On comprend que, sous le régime du cours forcé et sous le coup d’une nécessité impérieuse, les banques subviennent aux besoins du trésor en prêtant non-seulement leur capital propre, mais une partie de celui que représente leur circulation. Dans de telles circonstances, les établissemens de crédit battent monnaie en quelque sorte au profit de l’état. Comme l’état leur communique alors l’autorité de la loi, il a bien le droit de participer aux bénéfices qu’il leur procure. Il les charge donc de lever pour son compte un emprunt auquel contribuent tous ceux qui reçoivent les billets jetés dans la circulation, mais cette opération cessé d’être possible pour un établissement de crédit, le jour où ses billets redeviennent remboursables. Le capital des banques est alors le seul fonds auquel elles puissent emprunter les sommes qui alimentent la dette flottante. Comment puiseraient-elles dans le fonds commun des dépôts, dont chaque déposant a le droit de retirer sa part à toute heure, sans s’exposer à une banqueroute ou à un acte de spoliation ?

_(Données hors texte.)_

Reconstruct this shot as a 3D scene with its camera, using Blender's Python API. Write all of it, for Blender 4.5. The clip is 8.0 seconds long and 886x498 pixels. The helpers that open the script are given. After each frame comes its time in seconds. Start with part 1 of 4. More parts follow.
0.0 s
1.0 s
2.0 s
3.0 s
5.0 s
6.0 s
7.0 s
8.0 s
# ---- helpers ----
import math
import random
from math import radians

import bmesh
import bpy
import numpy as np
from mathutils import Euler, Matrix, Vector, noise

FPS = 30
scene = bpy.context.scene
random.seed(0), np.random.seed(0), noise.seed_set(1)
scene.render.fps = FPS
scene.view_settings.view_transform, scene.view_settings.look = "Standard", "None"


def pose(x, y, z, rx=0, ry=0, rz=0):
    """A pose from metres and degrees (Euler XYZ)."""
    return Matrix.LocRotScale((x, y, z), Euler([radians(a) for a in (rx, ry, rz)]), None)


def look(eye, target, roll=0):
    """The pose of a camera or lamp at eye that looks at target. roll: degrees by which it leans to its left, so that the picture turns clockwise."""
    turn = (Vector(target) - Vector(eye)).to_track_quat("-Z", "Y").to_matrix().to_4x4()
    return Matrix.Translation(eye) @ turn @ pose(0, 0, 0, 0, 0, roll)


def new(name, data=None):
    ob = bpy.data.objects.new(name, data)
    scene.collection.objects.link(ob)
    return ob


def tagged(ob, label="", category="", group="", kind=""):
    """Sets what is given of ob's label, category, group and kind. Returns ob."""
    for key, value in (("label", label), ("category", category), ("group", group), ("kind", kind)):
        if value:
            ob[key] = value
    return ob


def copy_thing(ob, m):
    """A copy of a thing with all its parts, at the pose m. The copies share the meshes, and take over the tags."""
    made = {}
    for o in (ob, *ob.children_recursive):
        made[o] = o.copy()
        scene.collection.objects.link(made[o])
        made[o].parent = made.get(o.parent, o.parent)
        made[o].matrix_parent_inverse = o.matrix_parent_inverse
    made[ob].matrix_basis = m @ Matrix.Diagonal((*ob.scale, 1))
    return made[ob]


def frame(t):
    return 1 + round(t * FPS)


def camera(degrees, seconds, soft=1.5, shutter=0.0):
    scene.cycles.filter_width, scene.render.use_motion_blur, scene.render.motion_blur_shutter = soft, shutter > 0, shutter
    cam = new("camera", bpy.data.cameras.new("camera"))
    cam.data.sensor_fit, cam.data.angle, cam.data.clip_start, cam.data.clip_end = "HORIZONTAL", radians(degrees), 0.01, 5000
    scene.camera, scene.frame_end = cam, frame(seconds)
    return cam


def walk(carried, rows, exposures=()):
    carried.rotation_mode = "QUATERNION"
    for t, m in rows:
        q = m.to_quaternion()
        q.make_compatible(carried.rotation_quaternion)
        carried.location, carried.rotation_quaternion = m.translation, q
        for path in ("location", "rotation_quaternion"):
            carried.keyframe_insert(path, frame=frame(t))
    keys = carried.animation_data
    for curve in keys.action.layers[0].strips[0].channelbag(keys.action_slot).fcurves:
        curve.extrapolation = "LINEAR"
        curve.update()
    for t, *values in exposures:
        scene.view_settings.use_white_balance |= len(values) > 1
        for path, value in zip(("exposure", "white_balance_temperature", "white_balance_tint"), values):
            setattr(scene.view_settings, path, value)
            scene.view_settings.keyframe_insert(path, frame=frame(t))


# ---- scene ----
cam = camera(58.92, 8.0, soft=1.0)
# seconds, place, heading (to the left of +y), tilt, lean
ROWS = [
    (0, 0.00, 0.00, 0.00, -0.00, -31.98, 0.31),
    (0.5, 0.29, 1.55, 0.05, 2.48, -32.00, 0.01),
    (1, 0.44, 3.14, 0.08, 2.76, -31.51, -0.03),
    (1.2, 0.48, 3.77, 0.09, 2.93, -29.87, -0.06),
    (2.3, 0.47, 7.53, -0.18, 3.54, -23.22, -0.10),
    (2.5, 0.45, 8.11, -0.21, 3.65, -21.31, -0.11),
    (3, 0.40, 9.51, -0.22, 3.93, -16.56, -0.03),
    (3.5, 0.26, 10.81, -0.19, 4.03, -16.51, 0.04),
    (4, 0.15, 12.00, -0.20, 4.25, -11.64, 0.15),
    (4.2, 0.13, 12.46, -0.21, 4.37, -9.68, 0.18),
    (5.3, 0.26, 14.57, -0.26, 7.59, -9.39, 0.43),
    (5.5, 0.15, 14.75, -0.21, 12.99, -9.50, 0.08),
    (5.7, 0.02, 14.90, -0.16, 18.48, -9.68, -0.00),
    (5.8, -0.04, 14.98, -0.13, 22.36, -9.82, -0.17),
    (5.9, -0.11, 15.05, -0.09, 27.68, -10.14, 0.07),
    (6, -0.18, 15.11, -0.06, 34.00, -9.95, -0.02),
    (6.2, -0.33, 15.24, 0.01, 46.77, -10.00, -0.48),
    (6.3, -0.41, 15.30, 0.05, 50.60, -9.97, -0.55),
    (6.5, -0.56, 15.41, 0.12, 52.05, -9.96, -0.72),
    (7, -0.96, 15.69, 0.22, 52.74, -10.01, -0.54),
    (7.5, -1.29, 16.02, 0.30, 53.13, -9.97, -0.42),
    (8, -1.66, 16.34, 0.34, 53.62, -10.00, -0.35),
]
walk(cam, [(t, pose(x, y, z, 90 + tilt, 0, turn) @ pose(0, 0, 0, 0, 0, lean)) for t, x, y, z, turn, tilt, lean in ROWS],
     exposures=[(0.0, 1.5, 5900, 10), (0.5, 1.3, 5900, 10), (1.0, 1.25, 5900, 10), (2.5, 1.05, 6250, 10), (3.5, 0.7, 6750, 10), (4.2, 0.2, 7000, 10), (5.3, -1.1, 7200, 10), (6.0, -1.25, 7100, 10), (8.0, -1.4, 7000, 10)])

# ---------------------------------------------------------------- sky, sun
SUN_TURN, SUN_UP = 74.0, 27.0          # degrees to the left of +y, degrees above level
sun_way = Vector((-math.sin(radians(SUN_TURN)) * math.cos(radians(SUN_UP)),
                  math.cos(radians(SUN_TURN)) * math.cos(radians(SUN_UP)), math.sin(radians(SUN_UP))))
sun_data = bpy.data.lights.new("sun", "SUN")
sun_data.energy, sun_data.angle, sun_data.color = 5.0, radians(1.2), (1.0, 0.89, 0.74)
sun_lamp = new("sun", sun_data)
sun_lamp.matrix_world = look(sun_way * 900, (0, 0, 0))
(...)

On m’oppose l’exemple de la banque d’Angleterre. Il est très vrai que cet établissement, pendant la guerre et tant qu’avait duré la suspension des paiemens, avait prêté à l’Échiquier un concours à peur près sans limites ; mais toutes les sommes empruntées qui excédaient le capital de la banque furent restituées avant la reprise des paiemens en espèces. Sans adopter exclusivement les principes sur lesquels repose la constitution de la banque d’Angleterre, j’ajouterai qu’il n’est pas exact de dire, comme on l’a prétendu, que le capital de ce grand établissement soit absorbé encore aujourd’hui par les prêts qu’il a faits à l’état. La dette du gouvernement anglais figure en effet dans les comptes de la banque pour 11,015,100 livres sterling (environ 278 millions de francs) ; mais le capital de la banque se compose de 14,553,000 livres sterling, qui appartiennent encore aux actionnaires, et d’une réserve de 3,149,011 liv. ster., qui est également leur propriété, au total, 17,702,011 liv. ster. (446,975,778 fr.). Ainsi, loin d’avoir prêté son capital à l’état, la banque d’Angleterre demeura libre de convertir en espèces ou en lingots environ 160 millions de francs, une partie de ce capital qui excède de beaucoup le capital entier de la Banque de France[1].

  1. Ces chiffres sont empruntés au compte publié par la banque d’Angleterre le 13 juillet 1850.